* **CHALLENGE**: Without the pictures, reproduce the records that follow exactly.

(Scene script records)
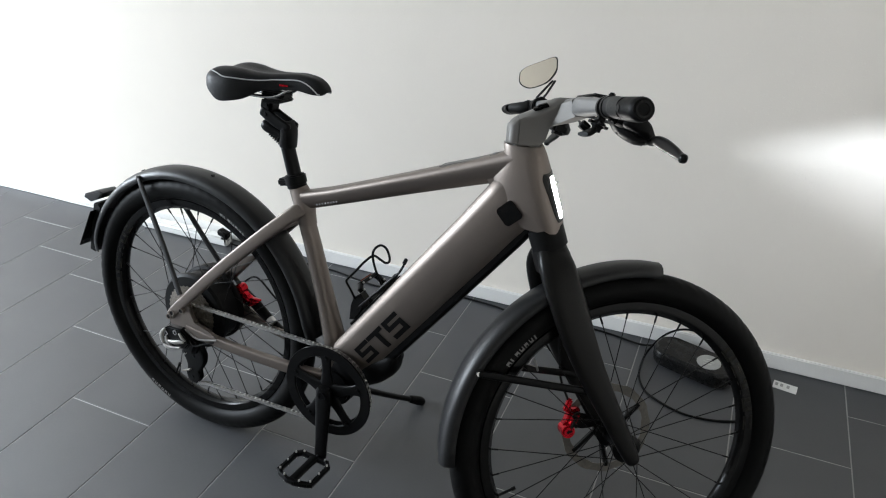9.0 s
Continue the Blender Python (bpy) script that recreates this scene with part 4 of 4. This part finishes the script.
for sgn, zb, ub, dz, flat in ((-1, 0.9995, 0.905, -0.009, 1.0), (1, 1.016, 0.930, -0.004, 0.66)):
    y0, y1 = OFF + sgn * 0.205, OFF + sgn * (0.342 if sgn < 0 else 0.298)
    ue = 0.889 if sgn < 0 else 0.897
    yq = y1 - sgn * 0.034
    bm = bmesh.new()
    beam(bm, [(ub, y0, zb, 0.0150, 0.0150), (ub - 0.003, y0 + sgn * 0.03, zb, 0.0155, 0.016), (ub * 0.5 + ue * 0.5, y0 * 0.45 + yq * 0.55, zb + dz * 0.4, 0.0165 * (0.5 + flat / 2), 0.0195), (ue, yq, zb + dz * 0.8, 0.0168 * flat, 0.0202)], side=(1, 0, 0), k=2.5, n=5)
    grip = part("grip", bm, GRIPRUB, bar, "charcoal rubber grip with a black end cap", TURNED)
    bm = bmesh.new()
    beam(bm, [(ue, yq - sgn * 0.001, zb + dz * 0.8, 0.0171 * flat, 0.0206), (ue, y1 - sgn * 0.008, zb + dz, 0.0176 * flat, 0.0198), (ue, y1 + sgn * 0.002, zb + dz, 0.0172 * flat, 0.0188), (ue, y1 + sgn * 0.007, zb + dz, 0.0150 * flat, 0.0158)], side=(1, 0, 0), k=2.0, n=4)
    cap = part("end_cap", bm, PLASTIC, grip, m=TURNED)
    bm = bmesh.new()
    revolve(bm, [(0.0118 * flat, y1 + sgn * 0.0085), (0.0118 * flat, y1 + sgn * 0.0060), (0.0090 * flat, y1 + sgn * 0.0060), (0.0090 * flat, y1 + sgn * 0.0085)], (ue, zb + dz), 32)
    part("cap_ring", bm, GRIPRUB, cap, "dull ring on the end cap", TURNED)
    bm = bmesh.new()
    disc(bm, (ue - 0.0195, y1 - sgn * 0.030, zb + dz + 0.001), (1, 0, 0), 0.0060, 0.003, 20, bevel=0.001)
    part("grip_badge", bm, BLACK, grip, m=TURNED)
    bm = bmesh.new()
    for dy in (-0.004, 0.010):
        disc(bm, (ub, y0 - sgn * dy, zb), (0, 1, 0), 0.0178, 0.009, 28, bevel=0.0015)
    block(bm, Matrix.Translation((ub + 0.004, y0 - sgn * 0.004, zb + 0.018)), (0.010, 0.008, 0.010), 0.002)
    part("grip_clamp", bm, BLACK, grip, m=TURNED)
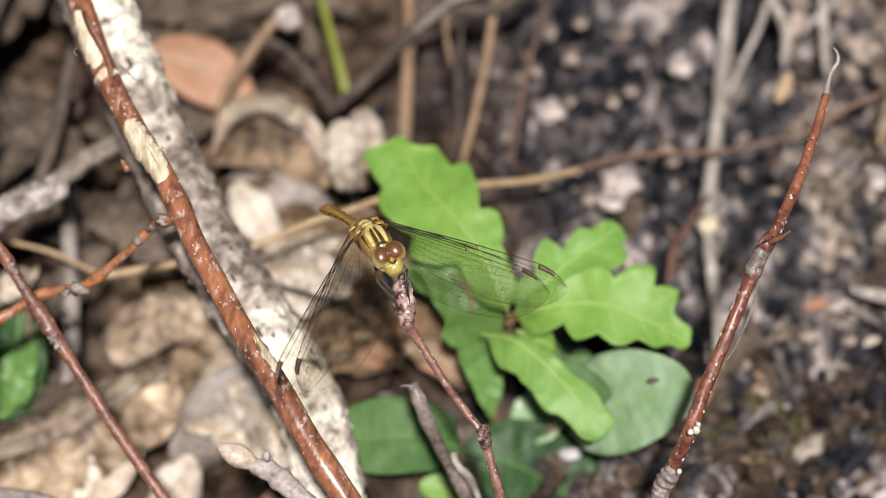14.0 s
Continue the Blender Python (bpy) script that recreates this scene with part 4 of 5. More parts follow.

* **THE OUTPUT**:
9.0 s
Continue the Blender Python (bpy) script that recreates this scene with part 4 of 4. This part finishes the script.
for sgn, zb, ub, dz, flat in ((-1, 0.9995, 0.905, -0.009, 1.0), (1, 1.016, 0.930, -0.004, 0.66)):
    y0, y1 = OFF + sgn * 0.205, OFF + sgn * (0.342 if sgn < 0 else 0.298)
    ue = 0.889 if sgn < 0 else 0.897
    yq = y1 - sgn * 0.034
    bm = bmesh.new()
    beam(bm, [(ub, y0, zb, 0.0150, 0.0150), (ub - 0.003, y0 + sgn * 0.03, zb, 0.0155, 0.016), (ub * 0.5 + ue * 0.5, y0 * 0.45 + yq * 0.55, zb + dz * 0.4, 0.0165 * (0.5 + flat / 2), 0.0195), (ue, yq, zb + dz * 0.8, 0.0168 * flat, 0.0202)], side=(1, 0, 0), k=2.5, n=5)
    grip = part("grip", bm, GRIPRUB, bar, "charcoal rubber grip with a black end cap", TURNED)
    bm = bmesh.new()
    beam(bm, [(ue, yq - sgn * 0.001, zb + dz * 0.8, 0.0171 * flat, 0.0206), (ue, y1 - sgn * 0.008, zb + dz, 0.0176 * flat, 0.0198), (ue, y1 + sgn * 0.002, zb + dz, 0.0172 * flat, 0.0188), (ue, y1 + sgn * 0.007, zb + dz, 0.0150 * flat, 0.0158)], side=(1, 0, 0), k=2.0, n=4)
    cap = part("end_cap", bm, PLASTIC, grip, m=TURNED)
    bm = bmesh.new()
    revolve(bm, [(0.0118 * flat, y1 + sgn * 0.0085), (0.0118 * flat, y1 + sgn * 0.0060), (0.0090 * flat, y1 + sgn * 0.0060), (0.0090 * flat, y1 + sgn * 0.0085)], (ue, zb + dz), 32)
    part("cap_ring", bm, GRIPRUB, cap, "dull ring on the end cap", TURNED)
    bm = bmesh.new()
    disc(bm, (ue - 0.0195, y1 - sgn * 0.030, zb + dz + 0.001), (1, 0, 0), 0.0060, 0.003, 20, bevel=0.001)
    part("grip_badge", bm, BLACK, grip, m=TURNED)
    bm = bmesh.new()
    for dy in (-0.004, 0.010):
        disc(bm, (ub, y0 - sgn * dy, zb), (0, 1, 0), 0.0178, 0.009, 28, bevel=0.0015)
    block(bm, Matrix.Translation((ub + 0.004, y0 - sgn * 0.004, zb + 0.018)), (0.010, 0.008, 0.010), 0.002)
    part("grip_clamp", bm, BLACK, grip, m=TURNED)
14.0 s
Continue the Blender Python (bpy) script that recreates this scene with part 4 of 5. More parts follow.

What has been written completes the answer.